The difference is like night and day. Suddenly the left-hand lane is whizzing by at a steady 85 miles an hour, and even the center lane is doing 80. The relief is palpable. Now and then Bridget warns of a “Speed Check Ahead” or a “Hazard Ahead,” but they’re rarely visible. The hazard is usually a vehicle stopped in the breakdown lane. We join the crowd, cross into New Hampshire, tool through the electronic toll booth, and in no time at all are in the right-hand lane, slowing down for the surprisingly safe merge into the rotary for I-89 to Lebanon and (be still, my heart!) Vermont.

Again the change is dramatic. The woods edge closer, the hills begin to dominate the horizon, and the traffic seems more purposeful. There’s less of it, too, as travelers peel off at every interchange. I count the offs and ons, and cheer silently at each deficit. Bridget tells me my exit is 111 miles away. I pause at the Warner exit for a pit stop for both me and Kiki, a cup of senior coffee and an apple tart, and enough gas to last the rest of the week. Then it’s back onto the relatively empty interstate; next stop, the mailbox at the foot of my driveway.

One of the great joys of old age is being able to recall life before the modern conveniences of the last seven decades or so. During that time we’ve seen the advent of the cradle phone (its predecessor looked like a blooming daffodil), FM radio, television, painless dentistry – I could go on far longer – and the interstate highway.

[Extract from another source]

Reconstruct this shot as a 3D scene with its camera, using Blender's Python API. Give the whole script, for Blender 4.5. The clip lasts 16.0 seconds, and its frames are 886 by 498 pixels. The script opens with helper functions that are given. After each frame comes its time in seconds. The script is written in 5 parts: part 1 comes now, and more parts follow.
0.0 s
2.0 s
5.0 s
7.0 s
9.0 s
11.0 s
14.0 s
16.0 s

The interstates were a brainchild of the 50s, largely in response to the nation’s choice of the individual motor vehicle over mass transportation and a morbid fear of the Communist Soviet Union. The railroads were withering; and just as the abandoned stone forts along our northern border bespeak our fear of invasion by Canada, the Cold War inspired (and still does, without the overlay of “godless Communism”) defensive measures against the Russian bear. We needed a better way to move troops and materiel to respond to the expected invasion. There’s also a theory afoot that our new highways would have straight stretches adequate for emergency landings by B-47s and B-52s, which patrolled our skies around the clock. In 1956 President Eisenhower signed the legislation creating the system, and our interstates were born. They bear Eisenhower’s name and the five stars of his military rank.

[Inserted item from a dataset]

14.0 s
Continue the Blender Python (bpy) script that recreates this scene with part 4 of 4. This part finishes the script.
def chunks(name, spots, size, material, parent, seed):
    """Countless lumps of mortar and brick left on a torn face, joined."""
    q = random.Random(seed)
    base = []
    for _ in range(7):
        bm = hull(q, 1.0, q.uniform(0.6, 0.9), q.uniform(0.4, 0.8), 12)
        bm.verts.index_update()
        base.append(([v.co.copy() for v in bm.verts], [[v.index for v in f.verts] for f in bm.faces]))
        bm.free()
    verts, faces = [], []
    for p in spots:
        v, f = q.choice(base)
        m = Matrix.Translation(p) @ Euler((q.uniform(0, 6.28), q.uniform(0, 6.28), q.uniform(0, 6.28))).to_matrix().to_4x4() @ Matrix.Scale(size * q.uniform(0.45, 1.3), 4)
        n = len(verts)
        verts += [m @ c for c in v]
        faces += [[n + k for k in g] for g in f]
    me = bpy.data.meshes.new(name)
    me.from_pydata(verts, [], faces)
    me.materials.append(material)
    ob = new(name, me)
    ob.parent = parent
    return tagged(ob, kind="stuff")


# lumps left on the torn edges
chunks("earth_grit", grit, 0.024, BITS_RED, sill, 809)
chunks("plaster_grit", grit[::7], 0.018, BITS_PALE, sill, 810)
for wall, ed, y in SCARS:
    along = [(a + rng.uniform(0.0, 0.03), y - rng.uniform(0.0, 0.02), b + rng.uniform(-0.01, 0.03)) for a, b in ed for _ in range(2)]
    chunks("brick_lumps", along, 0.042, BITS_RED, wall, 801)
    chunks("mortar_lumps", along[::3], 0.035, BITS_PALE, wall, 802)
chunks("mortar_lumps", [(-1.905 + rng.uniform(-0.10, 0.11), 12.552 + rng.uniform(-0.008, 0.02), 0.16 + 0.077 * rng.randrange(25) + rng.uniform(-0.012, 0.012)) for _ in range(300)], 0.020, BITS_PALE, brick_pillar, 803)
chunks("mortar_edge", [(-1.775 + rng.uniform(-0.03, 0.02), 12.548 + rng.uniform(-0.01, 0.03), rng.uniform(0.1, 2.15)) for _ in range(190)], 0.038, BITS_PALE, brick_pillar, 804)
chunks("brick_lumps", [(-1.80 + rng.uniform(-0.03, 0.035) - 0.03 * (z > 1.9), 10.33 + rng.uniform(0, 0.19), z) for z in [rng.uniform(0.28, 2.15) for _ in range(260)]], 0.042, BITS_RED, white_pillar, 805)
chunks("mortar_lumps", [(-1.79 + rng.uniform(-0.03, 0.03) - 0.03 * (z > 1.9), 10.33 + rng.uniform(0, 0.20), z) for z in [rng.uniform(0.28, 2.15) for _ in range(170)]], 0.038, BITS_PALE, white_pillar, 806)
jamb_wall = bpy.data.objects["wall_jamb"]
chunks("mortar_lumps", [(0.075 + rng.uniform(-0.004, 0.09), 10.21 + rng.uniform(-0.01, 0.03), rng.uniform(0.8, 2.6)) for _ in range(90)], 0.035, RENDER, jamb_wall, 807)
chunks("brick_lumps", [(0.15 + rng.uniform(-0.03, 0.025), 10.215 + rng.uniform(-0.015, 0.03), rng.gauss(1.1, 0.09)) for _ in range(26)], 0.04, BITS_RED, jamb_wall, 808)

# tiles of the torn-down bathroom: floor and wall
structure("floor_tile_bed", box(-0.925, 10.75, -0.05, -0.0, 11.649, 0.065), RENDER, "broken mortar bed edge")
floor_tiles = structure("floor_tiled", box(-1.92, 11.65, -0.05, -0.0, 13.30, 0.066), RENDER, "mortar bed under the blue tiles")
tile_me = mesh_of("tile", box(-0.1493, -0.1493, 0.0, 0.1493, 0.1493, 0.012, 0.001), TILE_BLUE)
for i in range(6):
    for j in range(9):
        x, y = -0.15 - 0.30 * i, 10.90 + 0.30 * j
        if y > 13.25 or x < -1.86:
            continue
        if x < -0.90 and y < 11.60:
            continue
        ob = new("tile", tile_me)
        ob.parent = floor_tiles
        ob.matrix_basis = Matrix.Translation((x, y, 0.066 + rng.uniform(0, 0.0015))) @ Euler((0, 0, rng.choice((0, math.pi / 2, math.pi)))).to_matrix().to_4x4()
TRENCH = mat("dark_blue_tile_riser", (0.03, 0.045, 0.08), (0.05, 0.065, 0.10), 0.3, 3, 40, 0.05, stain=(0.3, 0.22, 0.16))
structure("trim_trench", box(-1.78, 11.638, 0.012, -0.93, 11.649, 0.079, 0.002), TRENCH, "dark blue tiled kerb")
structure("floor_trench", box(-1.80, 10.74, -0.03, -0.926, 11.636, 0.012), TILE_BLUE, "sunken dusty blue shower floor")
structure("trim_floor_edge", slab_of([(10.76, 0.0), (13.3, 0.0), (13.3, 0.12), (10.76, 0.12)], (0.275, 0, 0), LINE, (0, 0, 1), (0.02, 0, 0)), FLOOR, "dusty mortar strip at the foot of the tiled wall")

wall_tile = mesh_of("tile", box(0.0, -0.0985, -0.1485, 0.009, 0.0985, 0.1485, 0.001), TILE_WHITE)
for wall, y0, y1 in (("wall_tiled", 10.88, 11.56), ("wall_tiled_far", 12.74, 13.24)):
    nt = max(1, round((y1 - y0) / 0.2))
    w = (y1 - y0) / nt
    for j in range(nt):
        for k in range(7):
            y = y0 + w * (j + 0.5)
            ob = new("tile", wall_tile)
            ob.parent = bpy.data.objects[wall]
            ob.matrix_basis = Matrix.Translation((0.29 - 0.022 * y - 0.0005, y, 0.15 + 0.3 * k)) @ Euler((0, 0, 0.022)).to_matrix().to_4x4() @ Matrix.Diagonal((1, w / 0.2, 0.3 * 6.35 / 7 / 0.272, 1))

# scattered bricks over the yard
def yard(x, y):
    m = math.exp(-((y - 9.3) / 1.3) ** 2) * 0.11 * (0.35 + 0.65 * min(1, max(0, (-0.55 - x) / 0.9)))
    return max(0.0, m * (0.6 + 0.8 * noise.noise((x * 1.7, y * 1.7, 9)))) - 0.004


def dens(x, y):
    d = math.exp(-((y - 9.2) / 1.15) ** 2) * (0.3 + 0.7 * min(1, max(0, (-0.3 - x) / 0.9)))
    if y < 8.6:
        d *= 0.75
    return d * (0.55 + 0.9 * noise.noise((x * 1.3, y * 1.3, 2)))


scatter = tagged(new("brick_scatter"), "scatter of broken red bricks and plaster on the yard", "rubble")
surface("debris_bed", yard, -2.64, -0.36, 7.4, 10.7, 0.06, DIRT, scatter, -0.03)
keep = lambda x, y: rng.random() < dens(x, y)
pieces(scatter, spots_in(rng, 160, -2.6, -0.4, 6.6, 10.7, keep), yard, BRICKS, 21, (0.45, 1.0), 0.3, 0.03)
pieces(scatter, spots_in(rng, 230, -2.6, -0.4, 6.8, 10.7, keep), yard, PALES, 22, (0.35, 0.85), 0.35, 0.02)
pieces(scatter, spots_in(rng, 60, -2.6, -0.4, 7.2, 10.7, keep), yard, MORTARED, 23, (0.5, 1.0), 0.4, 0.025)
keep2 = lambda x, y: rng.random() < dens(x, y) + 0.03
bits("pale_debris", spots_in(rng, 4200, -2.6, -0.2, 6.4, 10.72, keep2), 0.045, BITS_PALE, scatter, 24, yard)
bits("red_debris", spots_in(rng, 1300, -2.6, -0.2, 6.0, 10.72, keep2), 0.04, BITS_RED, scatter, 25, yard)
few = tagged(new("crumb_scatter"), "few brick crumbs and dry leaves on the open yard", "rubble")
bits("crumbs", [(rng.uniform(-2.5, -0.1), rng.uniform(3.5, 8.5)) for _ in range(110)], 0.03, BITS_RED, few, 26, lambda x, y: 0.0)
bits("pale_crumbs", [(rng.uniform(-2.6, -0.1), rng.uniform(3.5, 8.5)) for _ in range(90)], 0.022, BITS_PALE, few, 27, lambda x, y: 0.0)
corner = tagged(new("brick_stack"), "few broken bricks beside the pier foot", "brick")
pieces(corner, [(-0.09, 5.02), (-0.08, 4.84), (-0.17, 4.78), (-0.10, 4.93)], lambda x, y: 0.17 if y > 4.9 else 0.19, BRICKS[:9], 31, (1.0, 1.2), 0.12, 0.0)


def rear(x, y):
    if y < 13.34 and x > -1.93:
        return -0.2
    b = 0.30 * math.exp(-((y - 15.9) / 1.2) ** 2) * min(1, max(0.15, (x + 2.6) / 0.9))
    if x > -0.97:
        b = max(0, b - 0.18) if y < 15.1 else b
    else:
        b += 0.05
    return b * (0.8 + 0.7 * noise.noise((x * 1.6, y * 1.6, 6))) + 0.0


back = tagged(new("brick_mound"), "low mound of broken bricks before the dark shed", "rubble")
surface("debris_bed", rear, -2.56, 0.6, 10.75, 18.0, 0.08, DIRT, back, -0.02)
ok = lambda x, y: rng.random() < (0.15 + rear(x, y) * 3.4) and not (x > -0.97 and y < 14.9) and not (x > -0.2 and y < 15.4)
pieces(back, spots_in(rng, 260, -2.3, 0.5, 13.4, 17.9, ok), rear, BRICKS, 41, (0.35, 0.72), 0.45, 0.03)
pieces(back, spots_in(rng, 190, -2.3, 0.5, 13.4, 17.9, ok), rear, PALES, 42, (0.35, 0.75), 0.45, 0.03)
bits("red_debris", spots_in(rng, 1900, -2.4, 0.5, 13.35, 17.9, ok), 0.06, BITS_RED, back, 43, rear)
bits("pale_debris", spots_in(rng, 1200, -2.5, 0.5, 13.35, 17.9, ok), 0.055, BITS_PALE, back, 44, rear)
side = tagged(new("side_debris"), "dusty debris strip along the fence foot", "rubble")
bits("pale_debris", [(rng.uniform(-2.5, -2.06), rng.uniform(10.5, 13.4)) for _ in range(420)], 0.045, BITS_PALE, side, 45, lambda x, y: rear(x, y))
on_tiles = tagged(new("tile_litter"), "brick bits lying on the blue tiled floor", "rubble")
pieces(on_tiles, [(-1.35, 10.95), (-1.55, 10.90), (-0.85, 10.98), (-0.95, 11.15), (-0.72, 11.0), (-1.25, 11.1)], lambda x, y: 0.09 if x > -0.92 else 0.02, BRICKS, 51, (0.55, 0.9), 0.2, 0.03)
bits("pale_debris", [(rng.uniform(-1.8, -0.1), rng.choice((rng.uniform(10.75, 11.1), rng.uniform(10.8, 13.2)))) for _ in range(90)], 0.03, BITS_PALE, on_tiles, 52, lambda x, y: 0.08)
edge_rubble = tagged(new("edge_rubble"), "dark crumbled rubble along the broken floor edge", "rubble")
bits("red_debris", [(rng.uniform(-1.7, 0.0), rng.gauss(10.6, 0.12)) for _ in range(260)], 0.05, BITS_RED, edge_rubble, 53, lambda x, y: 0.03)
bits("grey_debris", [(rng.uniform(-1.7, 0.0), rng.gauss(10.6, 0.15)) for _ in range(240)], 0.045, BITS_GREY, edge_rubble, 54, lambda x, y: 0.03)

Very few of us here in the East would think of traveling to, say, Buffalo, Gettysburg, Boston, or Washington without taking an interstate highway. But I could see vividly their effect upon formerly busy highways. US Route 20, the longest road in the United States, runs between my old haunts of Syracuse and Albany. I drove it a lot in the 50s, and watched it slowly fade and die as the New York State Thruway, now also I-90, stole its traffic. I still drive it if I can, past derelict gas stations and gift shops, I call it the Boulevard of Faded Dreams.

I-95 near Boston and I-81 around Harrisburg are boulevards of frequent frustration, far from fading at the moment. But scary though they may be, they do get us places much faster and more safely. Thanks, Ike. You were my last Republican vote.